For the purposes of raising questions and encouraging speculation, it really doesn't matter what Tarpley's political sympathies are. Simply consider the possibility that Obama was right on day one; that the initial Wolffe message was a warning shot across the bow to those suspected of this treachery; and, that the next day's retraction was a means of seeming to keep things under control.

One might argue that this is a reprise of Bush blaming the CIA for the Iraq intelligence failures. There's one important difference. It wasn't the CIA, it was Bush, Cheney, and then CIA Director George Tenant fixing the intelligence and reports of honest analysts to justify a war. In this case, the CIA is explicitly blamed. Very curious.

The failure to enter the information into usable intelligence systems would seem to have alternative explanations. It could have been the CIA as a unit that did it, as Wolffe stated as though it was fact. Or it could have been rogue elements within the intelligence community doing this, with malicious intent or deliberate negligence, to achieve the ends suggested by Tarpley or broader analysis.

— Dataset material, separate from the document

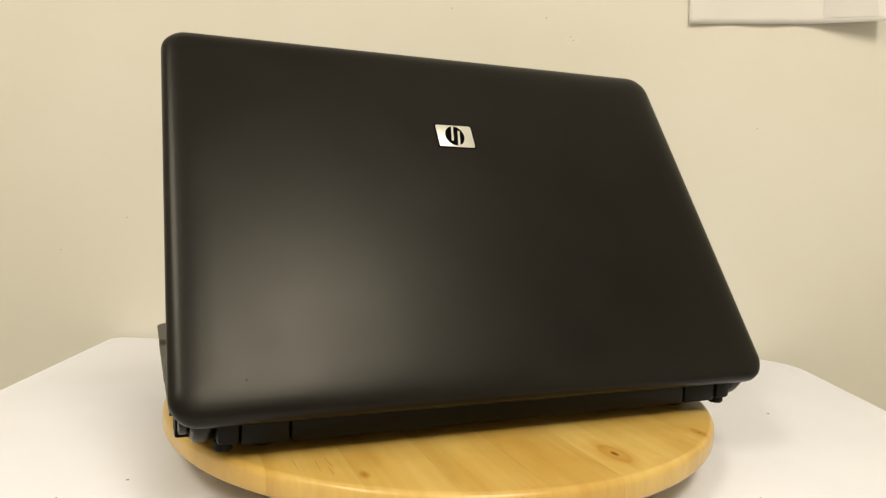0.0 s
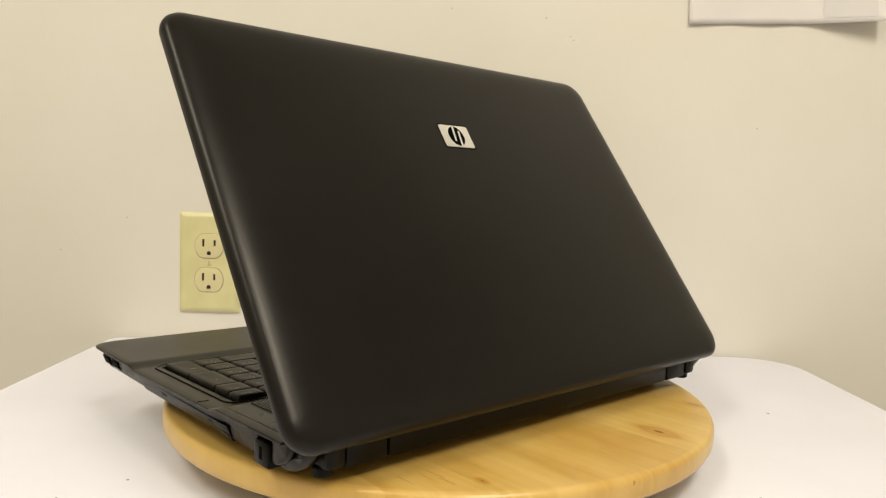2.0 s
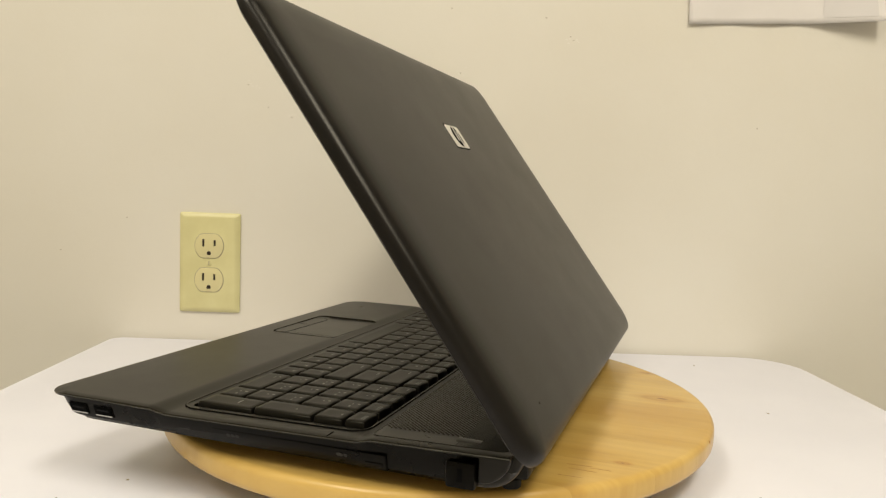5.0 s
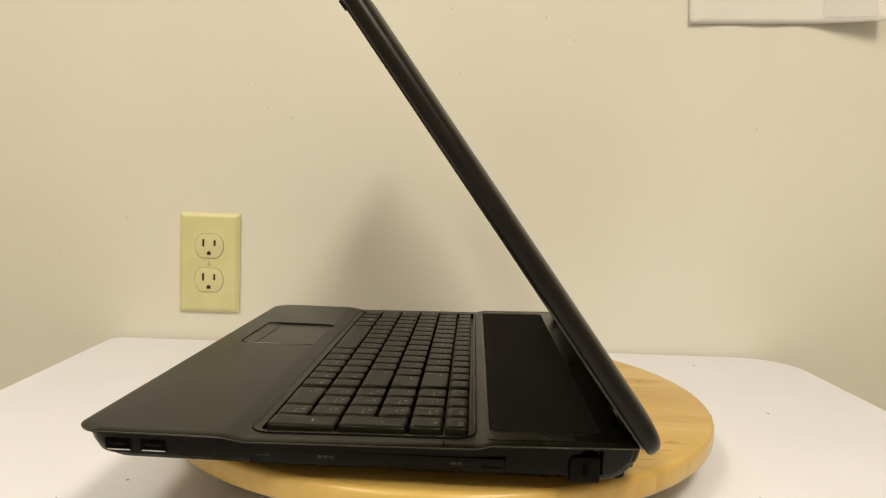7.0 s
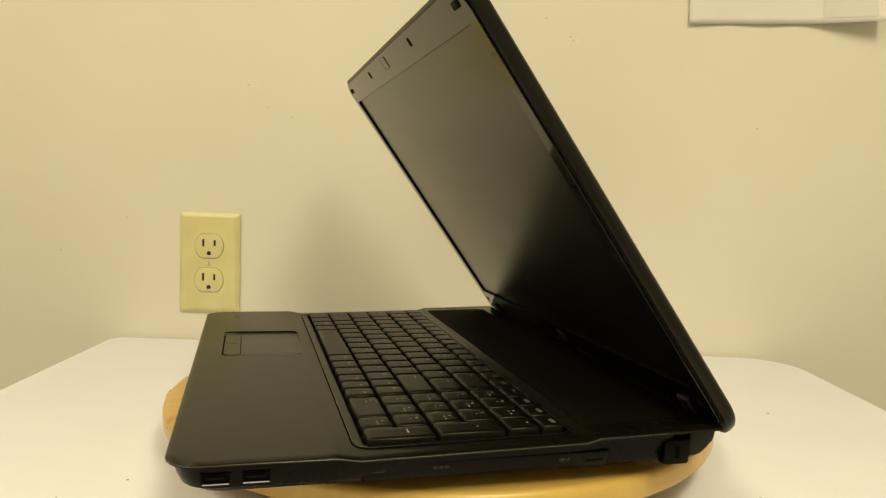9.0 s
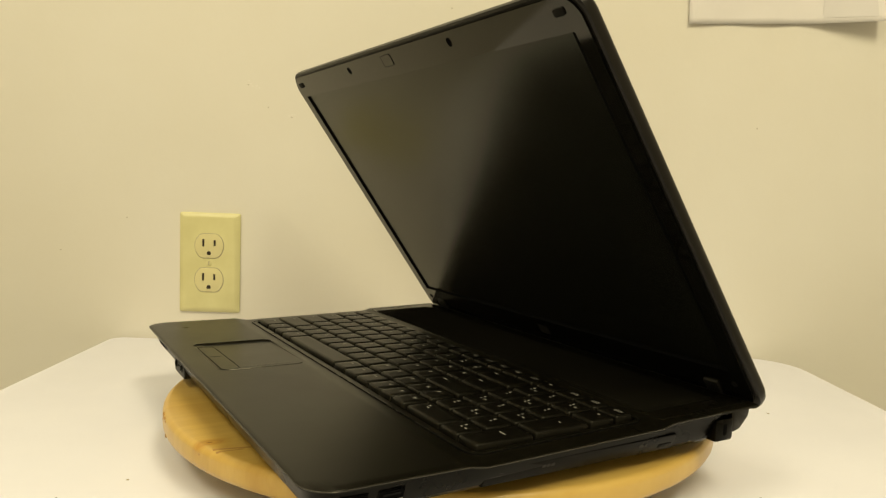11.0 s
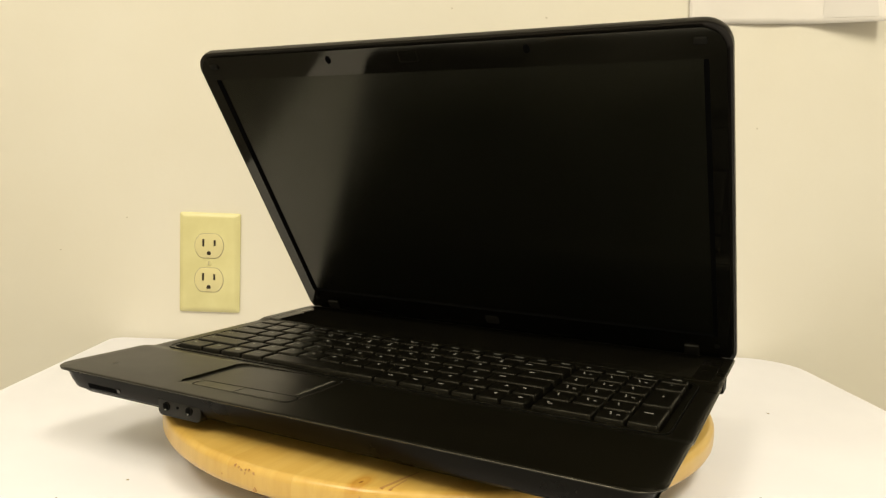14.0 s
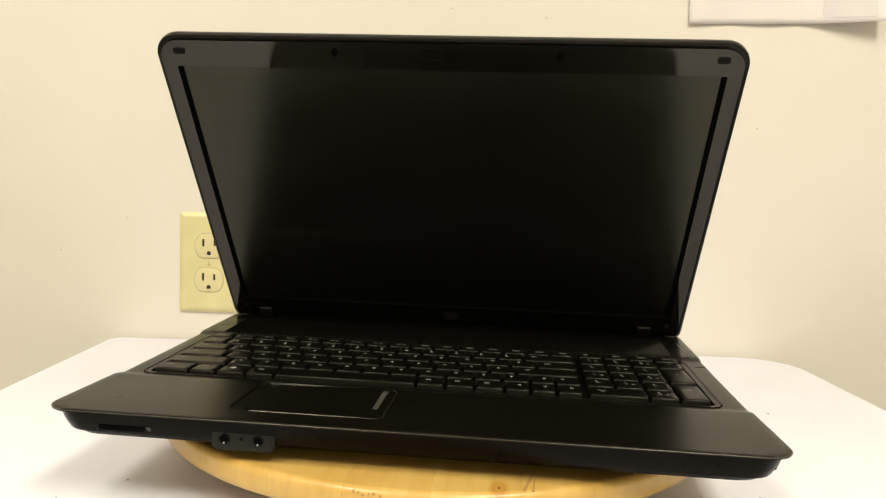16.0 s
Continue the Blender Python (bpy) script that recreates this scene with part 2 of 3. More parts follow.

By tagging the CIA, the president via Richard Wolffe, finessed the real question: Are there those in the government who deliberately allowed an obvious terrorist, an incompetent one at that, to slip through the system and, as a result, revive the entire apparatus of anti terrorism based on one obviously incompetent individual?

Maybe President Obama dropped his deliberative style and turned on a dime from Monday to Tuesday.

Maybe you can fail to enter the name of an obvious risk for terrorism without any malice.

Maybe the president caved after taking a bold stance in defense of sanity.

Or maybe he's made his point for now and is regrouping to clean house.

Or maybe the huge error of failing to enter the name was just a "screw up."

And maybe there really were weapons of mass destruction in Iraq as Judith Miller and the New York Times promised based on their stellar sources.

Before we march down the road to ratify the permanent loss of habeas corpus and other vital rights; before we spend even more money on making travel truly unbearable; and, before we finally lose the best elements of our society due to one incompetent terrorist, maybe we should get the entire truth behind the fascinating revelations of Richard Wolffe. One can only hope.